Tuesday, October 25, 2011

Jitterbug Perfume

Perhaps as a ferry-riding, flannel-wearing, raindrop-dodging Hipster-Diva, I am pre-disposed to drinking the Tom Robbins' kool-aid.  Or spritzing his perfume, as it were.  Jitterbug Perfume is a complex, time- and space-bending epic that I loved. But it is not for everybody. It is wildly imaginative, poetic, and sensual.  Pulling away from the page was a bit like waking from a deep dreamy sleep. I had to shake my head and remember that flowers emerging as a global replacement for traditional religious consciousness is only one man's elaborately constructed theory in which to define this changing world and his own looming mortality.

Still. To devise such a convoluted, yet so carefully constructed storyline that spans hundreds of years and thousands of miles, includes manufacturing secrets of the notoriously tight-lipped perfume industry and makes the appearance of a lusty man-goat seem completely acceptable is, in a word: Brilliant.

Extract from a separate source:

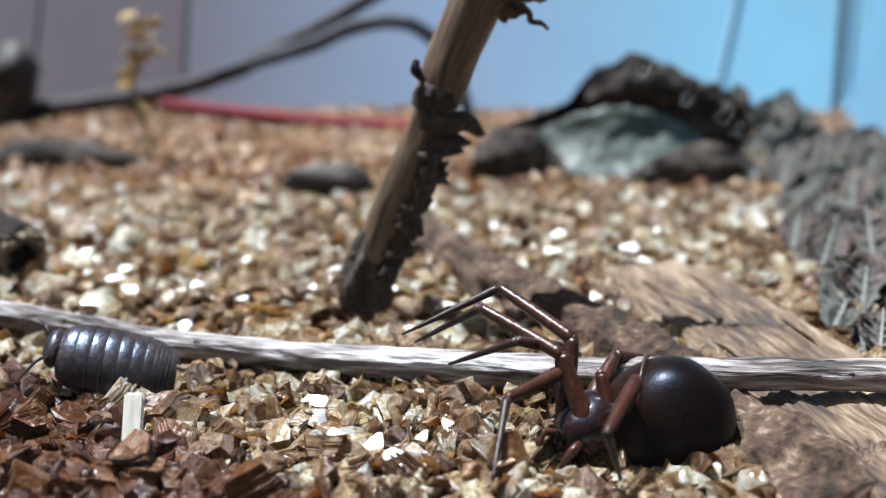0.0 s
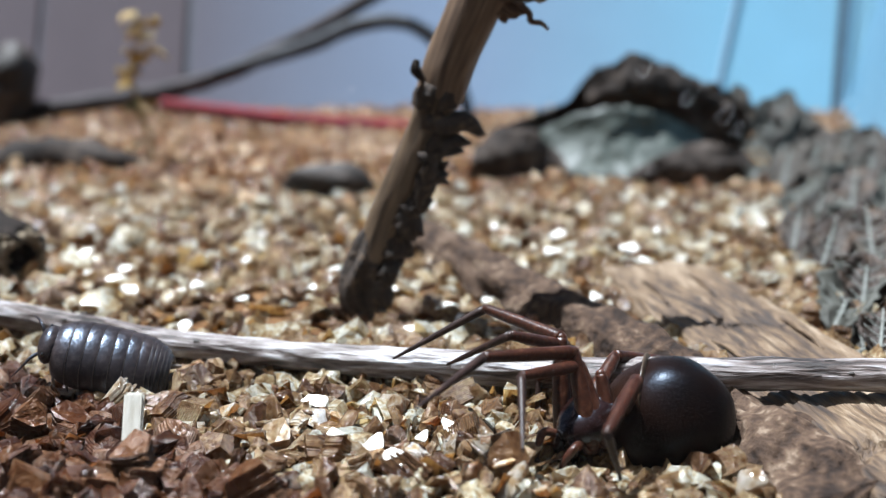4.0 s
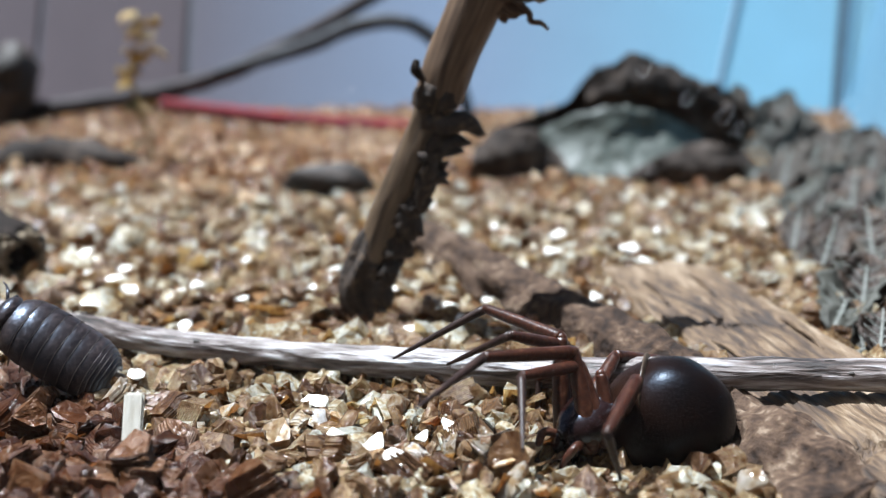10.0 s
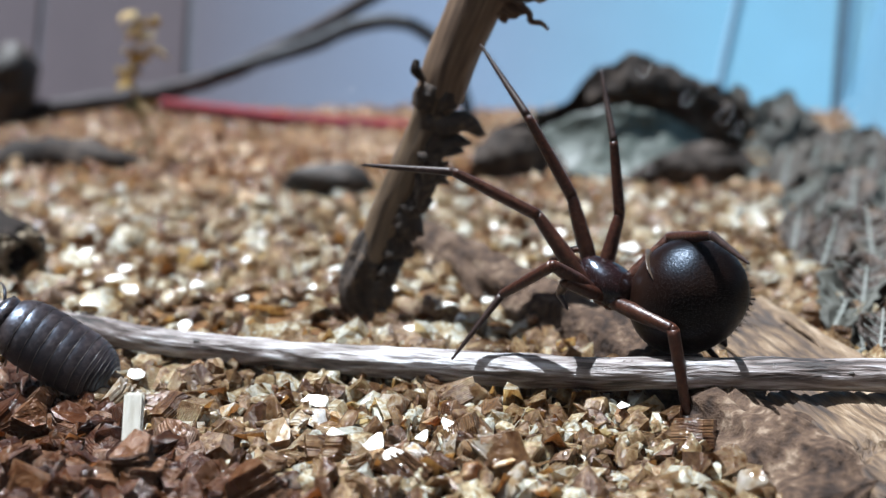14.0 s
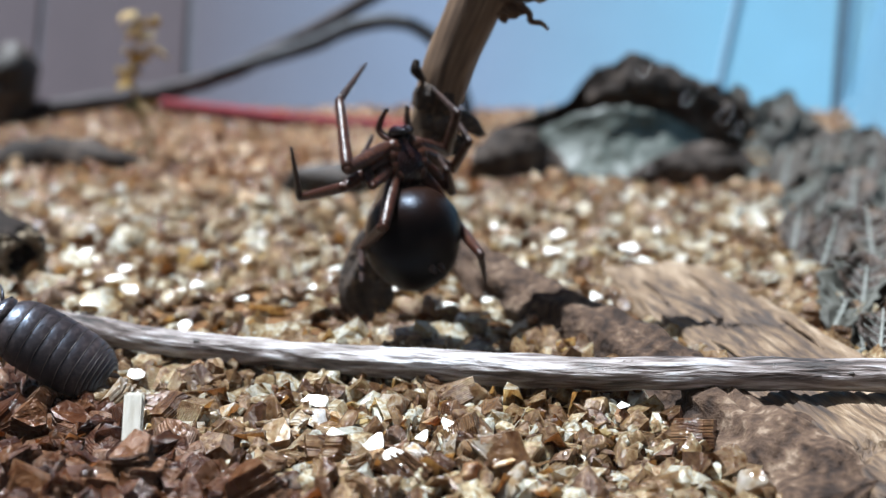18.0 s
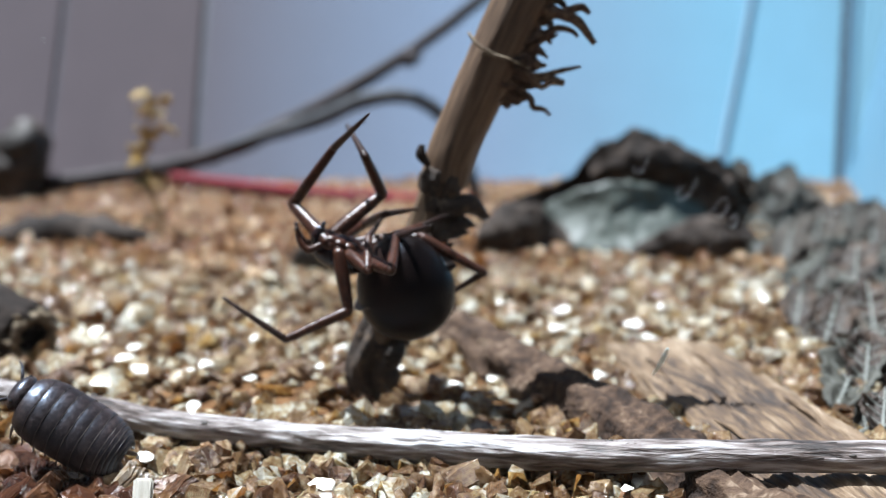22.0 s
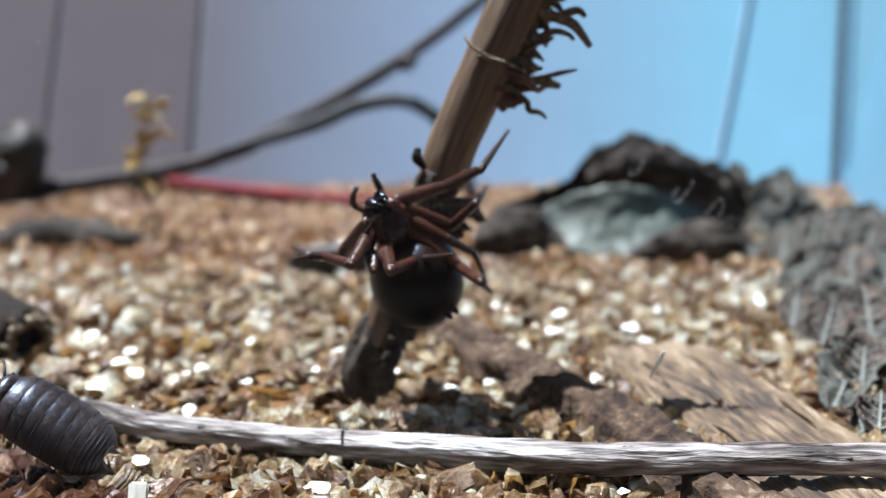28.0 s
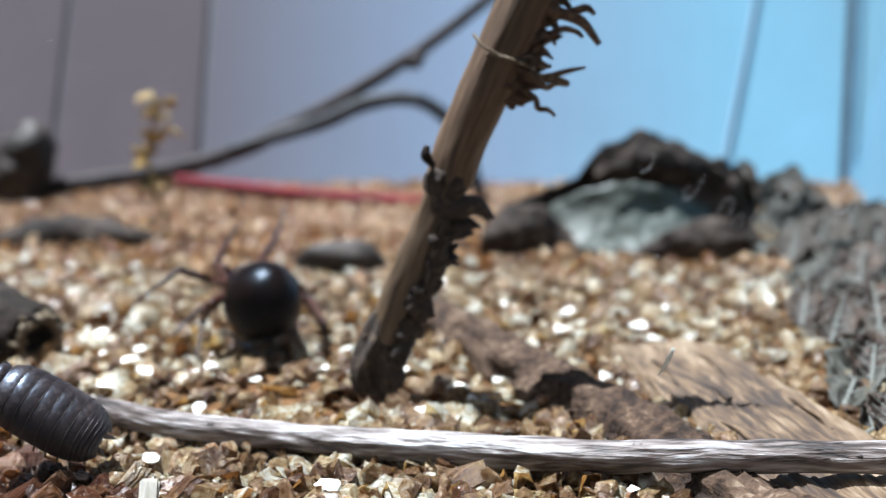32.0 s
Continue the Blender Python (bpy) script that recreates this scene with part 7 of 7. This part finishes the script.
    spider_at(32, (-25.6, 127, 8.4), (-0.44, 0.85, 0.29), (0.19, -0.23, 0.95), (0.44, -0.84, -0.31),
              ((-30.6, 133.7, 9.3), (-30.7, 141.3, 11.1), (-29.9, 149.6, 13)), ((-24.4, 135.4, 10.5), (-24.3, 143.2, 11.5), (-24.1, 151.1, 14.7)),
              ((-30.6, 131.5, 7.6), (-33.5, 126.5, 10), (-37.9, 122.5, 6.8)), ((-21.9, 133.5, 8.6), (-19.7, 137.8, 4.7), (-16.8, 131.9, 2.9)),
              ((-29.4, 129, 5.9), (-31.8, 125.4, 4.6), (-33.5, 121, 2.8)), ((-19.7, 128.2, 7.4), (-16.9, 127.3, 4), (-16.3, 129.9, -0.3)),
              ((-28.1, 119.3, 7.3), (-30.4, 124.8, 4), (-29.8, 118.4, 0.8)), ((-17.8, 127.2, 5.9), (-15.1, 120.9, 4.4), (-14.8, 123.2, -2.4)))
    drive_spider()
    louse_at(0, (-27.9, 85.3, 2.2), (-0.95, -0.15, 0.27), (0.30, -0.62, 0.72))
    louse_at(3.5, (-28, 85.3, 2.2), (-0.95, -0.15, 0.27), (0.31, -0.62, 0.72))
    louse_at(5.5, (-31, 85, 4), (-0.89, -0.08, 0.43), (0.38, -0.62, 0.68))
    louse_at(6, (-31.8, 84.6, 3.8), (-0.84, -0.02, 0.54), (0.45, -0.56, 0.69))
    louse_at(7, (-32.1, 84.6, 3.9), (-0.83, -0.02, 0.56), (0.47, -0.56, 0.68))
    louse_at(19.9, (-32.6, 84.6, 3.8), (-0.83, -0.03, 0.55), (0.46, -0.56, 0.68))
    louse_at(20.5, (-32, 84.6, 4.3), (-0.84, -0.02, 0.54), (0.44, -0.6, 0.67))
    louse_at(21, (-31.8, 84.6, 4.3), (-0.84, -0.01, 0.54), (0.44, -0.61, 0.66))
    louse_at(23, (-32.1, 84.5, 4.3), (-0.83, -0.01, 0.56), (0.46, -0.6, 0.65))
    louse_at(28, (-33, 84.6, 4.8), (-0.83, -0.02, 0.56), (0.46, -0.61, 0.65))
    louse_at(32, (-34.4, 84.8, 5.6), (-0.84, -0.05, 0.54), (0.47, -0.6, 0.65))
    walk(louse_body, LOUSE_ROWS)
    # the stand-in for the glint drops from above onto the wood
    high, rest = pose(0.0236, 0.0955, 0.075, 20, 22, 0), pose(0.0199, 0.0960, 0.0065, 20, 22, 0)
    walk(splinter, [(0.0, high), (20.1, high), (20.4, rest), (32.0, rest)])


motions()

Even the smallest loose ends were addressed and tied up neatly in such a way that I found myself nodding..."OF COURSE a crown of live bees is a proper emblem for ushering in the age of the botanical, what else it could it be!?" and then...
"WHAT am I talking about?!"

Simply, Jitterbug Perfume is the story of a man in love who is obsessed with obtaining immortality, the individuals touched by his life in each generation and the greater human condition that searches for meaning and desires a legacy.

Not as simply, it is a 342 page piece of prose along the likes of that on page 184: "If the waft that streams from a freshly opened hive is intimate to the point of embarrassment (ask any sensitive beekeeper), so it is with beet pollen. There is something personal about it, and something primeval. If there is a comparable odor it is indeed, the moldy inner sanctum of some fermenting, bursting hive; but beet pollen is honey squared, royal jelly cubed, nectar raised to the nth power; the intensified secretions of the Earth's apiarian gland, reeking of ancient bridal chambers and intimacies half as old as time. ...If Pan's musk was the dark and convulsive essence of animal behavior, then beet's musk was its floral counterbalance, the olfactory interface where the fuck of beast and pollenization of plant became roughly equivalent."

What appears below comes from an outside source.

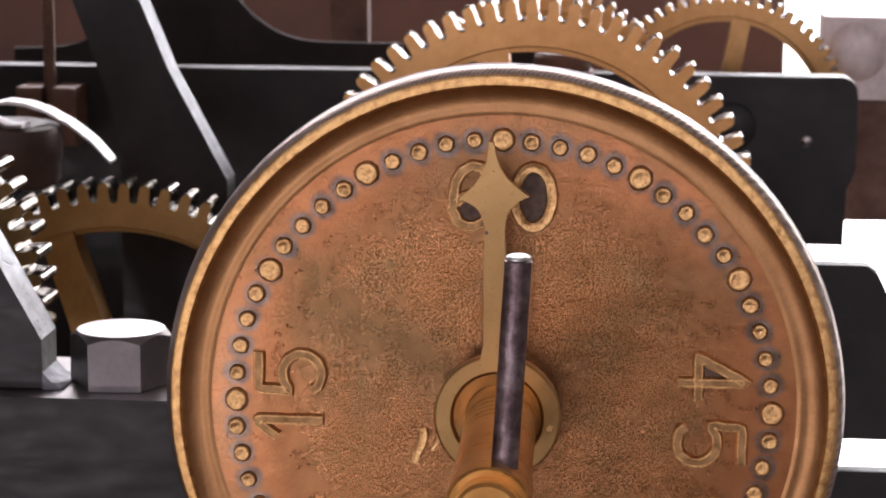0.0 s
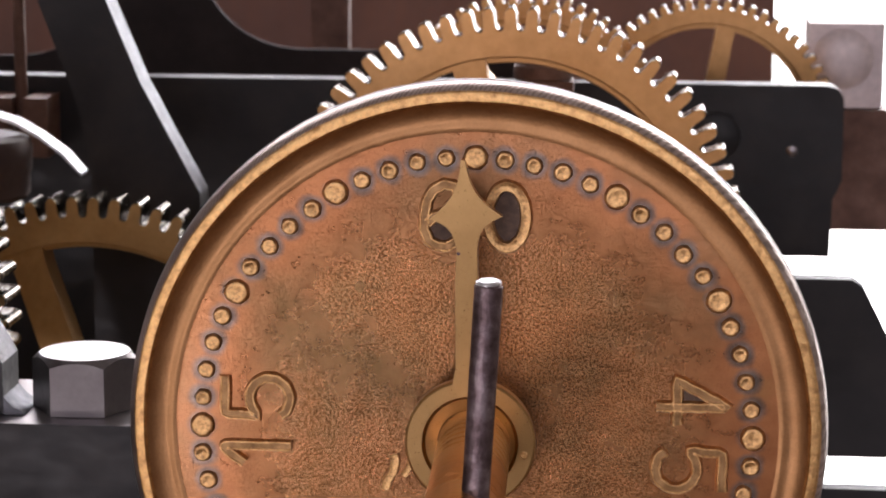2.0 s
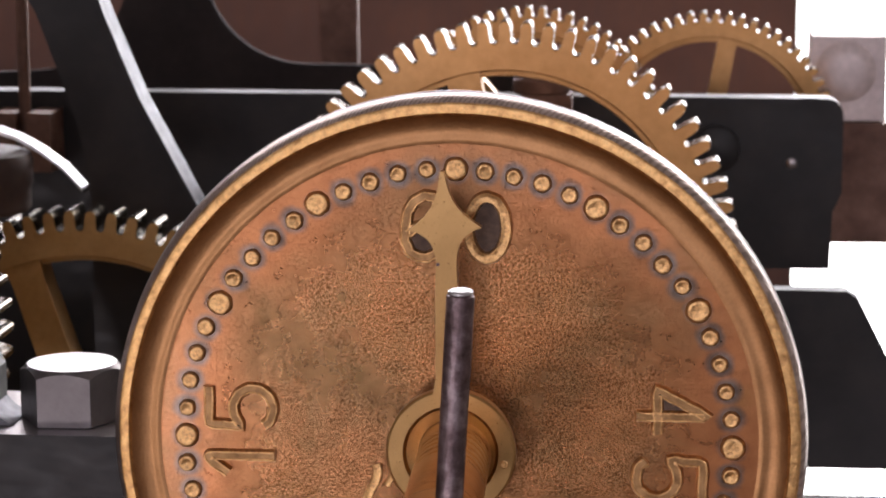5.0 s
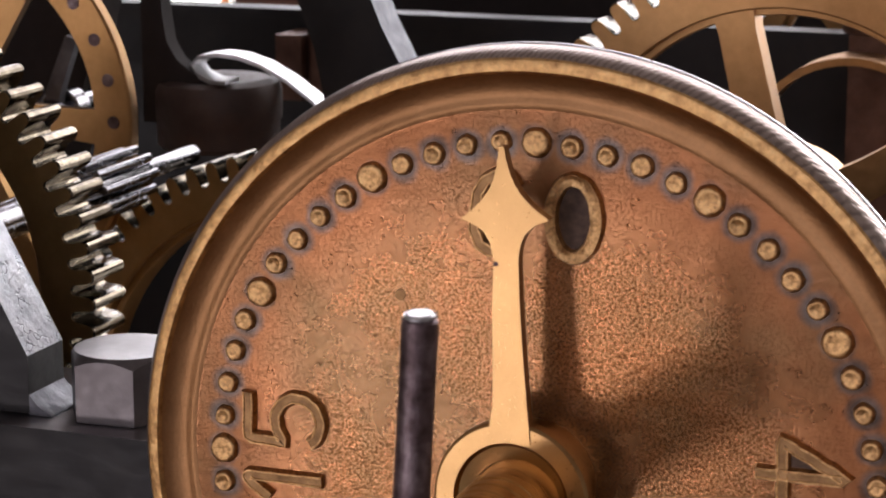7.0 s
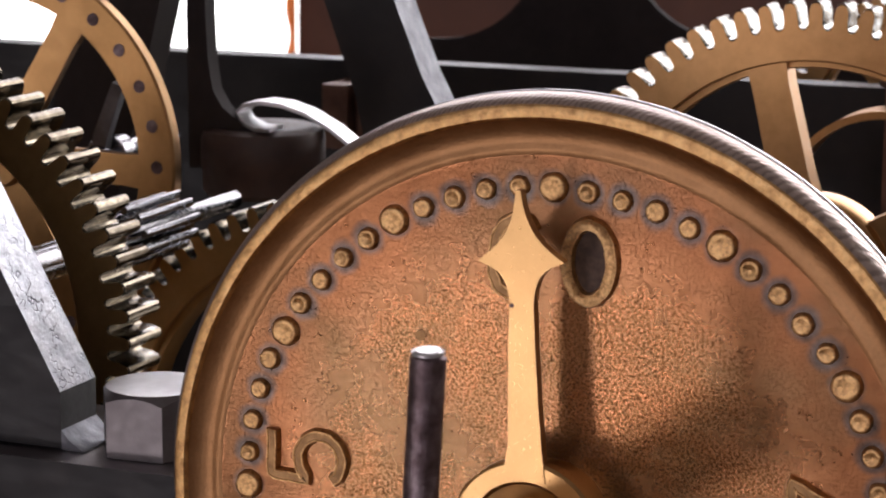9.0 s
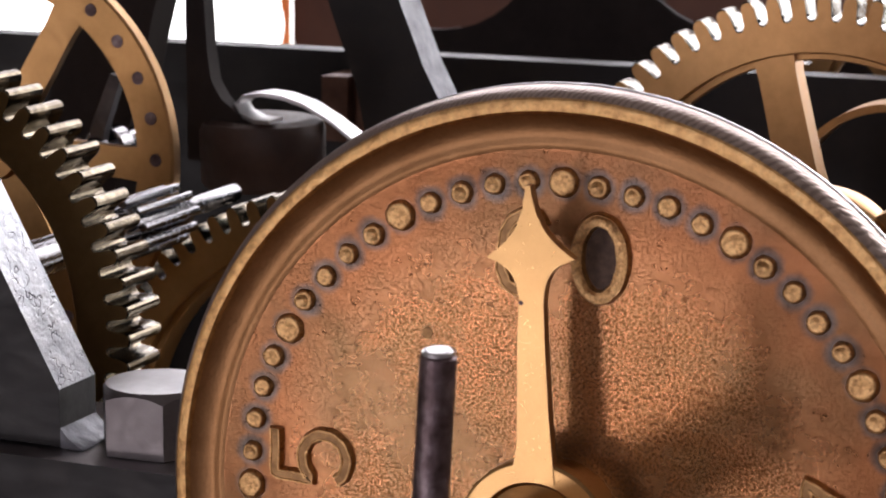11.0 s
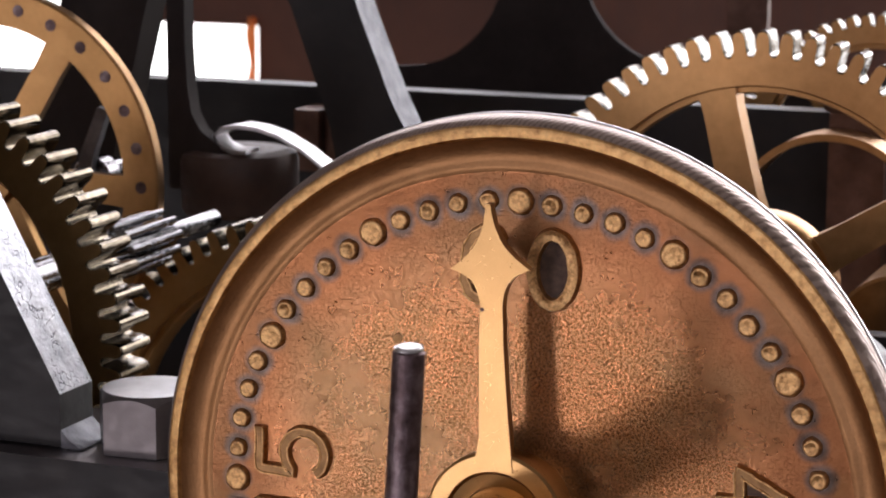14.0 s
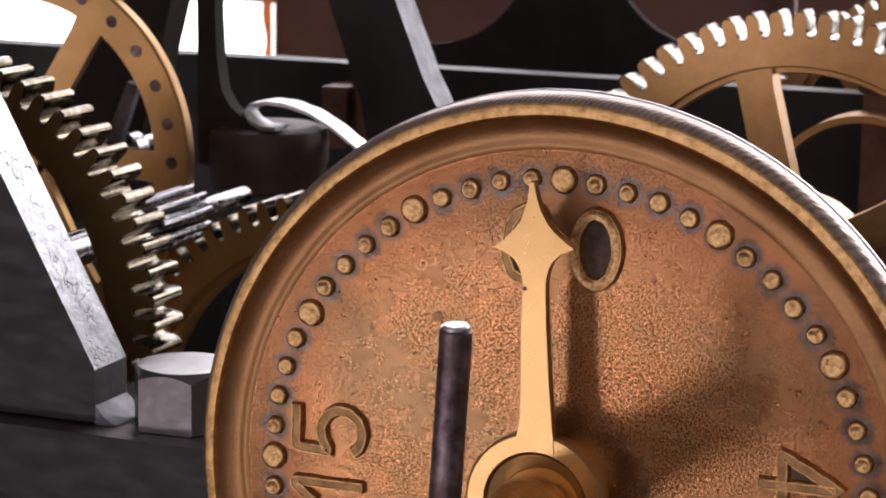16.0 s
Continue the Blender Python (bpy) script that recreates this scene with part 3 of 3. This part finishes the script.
out = (bow(tip + Vector((0.0004, 0)), rc, -0.0019) + bow(rc, nr, -0.0017)
       + [nr, Vector((0.0016, 0.035)), Vector((0.0023, 0.025)), Vector((0.0030, 0.0172)), Vector((0.0036, 0.0110)), Vector((-0.0042, 0.0110)), Vector((-0.0031, 0.0172)), Vector((-0.0031, 0.025)), Vector((-0.0032, 0.035))]
       + bow(nl, lc, -0.0017) + bow(lc, tip - Vector((0.0004, 0)), -0.0019) + [tip - Vector((0.0004, 0))])
pointer = prism([(v.x, v.y) for v in out], -0.0131, -0.0108, 0.00025)
# the spade is bent back a little above its neck
for cut in (0.0445, 0.0462, 0.048):
    bmesh.ops.bisect_plane(pointer, geom=pointer.verts[:] + pointer.edges[:] + pointer.faces[:], plane_co=(0, 0, cut), plane_no=(0, 0, 1))
for v in pointer.verts:
    z = max(0.0, v.co.z - 0.0445)
    v.co.y += 0.015 * (z * z / 0.007 if z < 0.0035 else z - 0.00175)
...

Robbins is still very much alive in Washington, and I for one hope that he is observing the specific methods practiced by Alobar and outlined in the text so that he to can live on and continue to produce more fantastic work.

The more I read of Robbins' work, the more I notice his influence in popular culture. Take this argument against the concept of overpopulation from page 279:
 "...we don't have an overpopulation problem, we have a land-use problem. We're sprawlin' out all over the place like hogs in a rose garden... If we were to stress vertical growth instead o' horizontal, if we were to build tall apartment complexes instead of acres o' one-story tickey-tackies, there'd be more than enough room....The rest o' the planet could be given over to agriculture and recreation. " Now how about the theme song to the popular HBO series Weeds?

While I don't know for certain which came first, the chicken or the egg, I do know that I grew up on stories of an infamous hermit author in the woods outside Seattle, cut off from the world save for his publisher and pharmacist.

Read Jitterbug Perfume with an open mind and solid chunk of time to get lost in the text, and try to remember that  "Love, little darlin', defies the laws o' physics. Or, rather it breaks the habits. "(Page 279)


  1. Hi, I'm not sure if you're still connected to this blog. But I found this page on Google and you described the book so well I had to tell you.

    Awesome words, thanks :)

  2. Thanks LeighCheri! You absolutely made my day! I haven't reviewed on this site in a long while, but I may just have to get back to it. Best of everything to you - have a great day!